New York State attorney general Eric Schneiderman and FCC commissioner Jessica Rosenworcel said the FCC's network-neutrality comment process was corrupted and, at a joint press conference in New York, called for state and federal investigations and delaying the Dec. 14 vote to roll back the net-neutrality regs.
Rosenworcel, a big opponent of the chairman's proposal, discussed the half million Russian comments, invoking foreign power meddling in the government as one reason to delay the net-neutrality vote -- she had others. Schneiderman said they could not say whether the Russian government was involved, suggesting that would need more cooperation from the FCC to determine.
They said the FCC needs to cooperate with state investigations, said there needed to be a federal investigation, and the FCC needs to delay the vote.
Various net-neutrality groups have been using the docket issues to try to get FCC chair Ajit Pai to delay the Dec. 14 vote on rolling back the net-neutrality rules.
Schneiderman is investigating the net-neutrality comment process, seeking input on how many New Yorkers had their identities misused to file comments they did not file or take positions they did not support.
Related: New York AG Investigating Fake Net Neutrality Comments
He said Monday that 50,000 such New Yorker misuses had already been identified via an online tool launched last week. He called the docket a threat to the regulatory system. He also said Pai's FCC had not been cooperating with his investigation, although he had repeatedly asked for its help. He said the FCC's Inspector General had finally agreed, at 8 a.m. Monday morning, to help in the investigation. But he also called for that federal investigation of the docket and process.
The FCC recently made it easier to analyze and search that comment database by divvying it up into tranches of comments. Pai signaled when mass comment and fake ID issues were raised that the FCC was going to err on the side of inclusion, but Rosenworcel and the AG clearly thought the process was too inclusive when it came to those trying to game the system.
Schneiderman said the internet docket is the "crime scene" of the 21st Century and that he had serious concerns about the integrity of the rulemaking process, which he said also has been deeply corrupted.
Schneiderman said that in addition to using made-up names, at least 1 million of the fake comments used real people's stolen identities.
He said that given what he saw as Pai's stonewalling of his investigation, he had decided last week to expand his investigation without the FCC's help by seeking online input and making it easier to check the FCC docket for misuse.
The AG received over 3,000 responses.
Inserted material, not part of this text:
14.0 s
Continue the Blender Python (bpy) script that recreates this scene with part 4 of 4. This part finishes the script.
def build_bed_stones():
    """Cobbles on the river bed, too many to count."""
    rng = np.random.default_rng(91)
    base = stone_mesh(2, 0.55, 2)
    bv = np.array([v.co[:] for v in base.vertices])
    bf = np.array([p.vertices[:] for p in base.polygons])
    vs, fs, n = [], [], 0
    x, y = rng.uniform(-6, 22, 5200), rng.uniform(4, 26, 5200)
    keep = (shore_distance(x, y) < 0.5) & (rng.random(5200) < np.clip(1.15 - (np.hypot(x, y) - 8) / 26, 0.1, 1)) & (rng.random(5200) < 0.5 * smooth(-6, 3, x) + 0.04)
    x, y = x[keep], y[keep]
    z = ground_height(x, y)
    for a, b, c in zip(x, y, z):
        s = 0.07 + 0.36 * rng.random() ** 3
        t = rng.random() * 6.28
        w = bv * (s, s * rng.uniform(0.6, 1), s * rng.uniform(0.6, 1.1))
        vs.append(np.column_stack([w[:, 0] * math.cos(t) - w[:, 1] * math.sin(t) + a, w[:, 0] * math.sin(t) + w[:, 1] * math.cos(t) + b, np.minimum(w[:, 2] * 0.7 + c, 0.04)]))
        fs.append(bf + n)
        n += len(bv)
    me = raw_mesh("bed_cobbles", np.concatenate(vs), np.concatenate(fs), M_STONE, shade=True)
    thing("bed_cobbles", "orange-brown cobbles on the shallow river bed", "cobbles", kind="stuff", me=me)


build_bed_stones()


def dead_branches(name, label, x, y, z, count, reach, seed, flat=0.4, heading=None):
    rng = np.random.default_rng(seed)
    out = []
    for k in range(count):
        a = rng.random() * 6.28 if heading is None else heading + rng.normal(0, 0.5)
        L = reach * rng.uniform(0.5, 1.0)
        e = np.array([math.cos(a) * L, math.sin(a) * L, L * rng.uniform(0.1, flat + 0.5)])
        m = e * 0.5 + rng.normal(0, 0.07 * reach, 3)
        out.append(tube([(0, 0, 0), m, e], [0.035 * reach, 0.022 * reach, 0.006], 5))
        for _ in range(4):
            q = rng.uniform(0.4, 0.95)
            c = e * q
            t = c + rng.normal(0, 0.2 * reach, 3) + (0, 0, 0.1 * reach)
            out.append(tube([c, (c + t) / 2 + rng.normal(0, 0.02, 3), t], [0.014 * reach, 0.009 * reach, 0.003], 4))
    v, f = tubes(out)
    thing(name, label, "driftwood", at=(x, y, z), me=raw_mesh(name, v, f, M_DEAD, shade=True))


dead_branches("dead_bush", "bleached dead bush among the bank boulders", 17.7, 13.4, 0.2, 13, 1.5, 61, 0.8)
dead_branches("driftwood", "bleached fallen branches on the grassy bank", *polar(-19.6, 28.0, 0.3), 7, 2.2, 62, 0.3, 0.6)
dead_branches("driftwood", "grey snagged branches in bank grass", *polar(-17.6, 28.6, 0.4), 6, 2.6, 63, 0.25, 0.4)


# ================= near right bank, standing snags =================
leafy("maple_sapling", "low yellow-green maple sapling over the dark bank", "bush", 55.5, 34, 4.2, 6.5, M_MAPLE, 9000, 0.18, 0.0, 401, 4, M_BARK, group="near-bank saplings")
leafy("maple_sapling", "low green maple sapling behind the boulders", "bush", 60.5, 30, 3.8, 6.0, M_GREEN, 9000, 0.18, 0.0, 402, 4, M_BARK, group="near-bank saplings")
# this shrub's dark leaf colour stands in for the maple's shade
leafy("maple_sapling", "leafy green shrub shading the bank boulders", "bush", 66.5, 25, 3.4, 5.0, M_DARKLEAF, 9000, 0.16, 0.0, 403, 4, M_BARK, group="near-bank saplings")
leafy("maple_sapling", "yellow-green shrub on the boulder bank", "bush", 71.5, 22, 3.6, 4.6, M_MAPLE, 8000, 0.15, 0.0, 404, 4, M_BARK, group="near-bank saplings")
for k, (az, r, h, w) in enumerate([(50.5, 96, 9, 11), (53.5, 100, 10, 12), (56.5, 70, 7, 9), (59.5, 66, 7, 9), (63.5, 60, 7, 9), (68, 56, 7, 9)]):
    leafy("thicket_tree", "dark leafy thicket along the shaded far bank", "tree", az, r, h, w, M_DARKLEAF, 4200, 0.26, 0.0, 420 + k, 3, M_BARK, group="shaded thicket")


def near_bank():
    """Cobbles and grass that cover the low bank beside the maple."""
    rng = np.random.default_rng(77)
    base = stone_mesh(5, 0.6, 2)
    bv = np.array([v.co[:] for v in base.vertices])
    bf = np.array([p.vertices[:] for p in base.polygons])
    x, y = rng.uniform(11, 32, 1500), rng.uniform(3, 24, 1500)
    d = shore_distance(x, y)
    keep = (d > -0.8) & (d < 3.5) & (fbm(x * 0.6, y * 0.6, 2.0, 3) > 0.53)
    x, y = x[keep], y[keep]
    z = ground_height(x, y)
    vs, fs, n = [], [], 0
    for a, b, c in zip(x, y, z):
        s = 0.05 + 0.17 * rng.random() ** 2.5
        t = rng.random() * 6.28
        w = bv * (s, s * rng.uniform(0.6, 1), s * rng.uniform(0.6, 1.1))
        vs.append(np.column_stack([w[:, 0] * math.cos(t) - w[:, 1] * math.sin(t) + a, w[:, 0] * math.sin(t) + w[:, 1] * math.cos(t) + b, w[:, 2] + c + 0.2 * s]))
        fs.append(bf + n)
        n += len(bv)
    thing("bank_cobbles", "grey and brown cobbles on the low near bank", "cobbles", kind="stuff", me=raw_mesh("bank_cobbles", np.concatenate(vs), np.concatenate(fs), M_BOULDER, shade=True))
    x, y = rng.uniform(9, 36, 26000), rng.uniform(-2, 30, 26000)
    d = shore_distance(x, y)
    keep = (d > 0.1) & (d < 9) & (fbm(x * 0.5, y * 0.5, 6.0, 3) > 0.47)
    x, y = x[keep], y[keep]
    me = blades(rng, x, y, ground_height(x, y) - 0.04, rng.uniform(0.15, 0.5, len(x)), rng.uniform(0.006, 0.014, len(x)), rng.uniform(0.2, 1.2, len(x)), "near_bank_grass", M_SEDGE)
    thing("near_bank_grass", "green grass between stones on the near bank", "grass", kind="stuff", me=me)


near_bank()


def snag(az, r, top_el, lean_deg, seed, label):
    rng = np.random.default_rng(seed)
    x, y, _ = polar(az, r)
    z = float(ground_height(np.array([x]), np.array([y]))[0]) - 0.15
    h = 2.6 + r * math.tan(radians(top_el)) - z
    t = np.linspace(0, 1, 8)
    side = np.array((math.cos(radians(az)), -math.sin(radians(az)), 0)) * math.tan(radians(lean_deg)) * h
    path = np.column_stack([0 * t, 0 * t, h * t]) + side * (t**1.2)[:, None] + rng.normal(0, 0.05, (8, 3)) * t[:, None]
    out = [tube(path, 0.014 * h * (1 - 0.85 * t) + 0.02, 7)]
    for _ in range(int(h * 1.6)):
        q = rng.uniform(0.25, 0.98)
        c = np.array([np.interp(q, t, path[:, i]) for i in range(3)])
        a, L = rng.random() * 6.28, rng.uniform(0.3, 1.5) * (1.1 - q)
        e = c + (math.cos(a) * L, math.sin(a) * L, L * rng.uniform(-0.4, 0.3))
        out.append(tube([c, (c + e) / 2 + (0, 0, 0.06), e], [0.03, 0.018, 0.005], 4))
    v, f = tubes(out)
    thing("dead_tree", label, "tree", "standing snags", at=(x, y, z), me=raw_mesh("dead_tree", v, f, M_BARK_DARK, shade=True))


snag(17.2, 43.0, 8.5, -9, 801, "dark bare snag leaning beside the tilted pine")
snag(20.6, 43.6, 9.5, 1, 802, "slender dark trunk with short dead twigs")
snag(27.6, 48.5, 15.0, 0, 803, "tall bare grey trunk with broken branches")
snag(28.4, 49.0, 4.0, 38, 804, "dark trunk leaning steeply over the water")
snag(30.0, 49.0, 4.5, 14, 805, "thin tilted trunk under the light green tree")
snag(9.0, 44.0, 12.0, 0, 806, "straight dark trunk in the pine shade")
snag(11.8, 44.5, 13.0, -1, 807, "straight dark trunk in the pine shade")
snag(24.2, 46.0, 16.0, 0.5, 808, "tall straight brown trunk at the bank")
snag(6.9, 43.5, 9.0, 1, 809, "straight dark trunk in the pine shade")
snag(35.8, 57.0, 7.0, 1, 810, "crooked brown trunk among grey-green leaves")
Among the discoveries, he said, was a fake comment under the name of one of his own staffers.
Rosenworcel said she was speaking out in service of the common good. But what was not good, was the net neutrality record, which had a fatal flaw that had to be fixed before a vote. She said among the problems was the half million comments that came from Russian e-mail accounts, as well as the many falsified e-mail addresses and the alleged DDoS [distributed denial of service] attack still being investigated by the GAO.
"The record is hard to trust," she said, which is why she said she has called for public hearings.
She also called on AGs in other states to join the effort to investigate. "The process is broken," she said, adding that the FCC should not move forward until a "credible" investigation is completed.
Pai has proposed reclassifying ISPs as Title I information services not subject to common carrier regs, and to eliminate the rules against blocking, throttling and paid prioritization, leaving the Justice Department and the Federal Trade Commission to enforce against anti-competitive, or false and deceptive practices, with ISPs required to disclose those practices up front.
While ISPs could technically block and degrade, all the majors have pledged not to do so. Paid prioritization is a greyer area given that business model could have some pro-consumer applications, including prioritizing collision avoidance info among connected cars, a point paid prioritization fans have made during the debate over the rules, old and new--some version of the FCC transparency rule remains in order to get ISPs on the record about how they are managing their networks or treating information.
Schneiderman said the initial FCC response to his request for help in the investigation was to call it a "transparent attempt by a partisan supporter of the Obama Administration's heavy handed regulations to gain publicity for himself."
Schneiderman called that hyper-partisan attack and an "inappropriate evasion of the issues."
The response Monday was much the same. “At today’s press conference, they didn’t identify a single comment relied upon in the draft order as being questionable," said an FCC spokesperson. This is an attempt by people who want to keep the Obama Administration’s heavy-handed Internet regulations to delay the vote because they realize that their effort to defeat the plan to restore Internet freedom has stalled.”
The FCC has pointed out that it is not the volume of comments that will determine how it rules, but only the content of the relevant comments. The only issue would be whether the volume of fake comments drowned out any of those relevant comments, given that there were over 22 million to consider given that volume.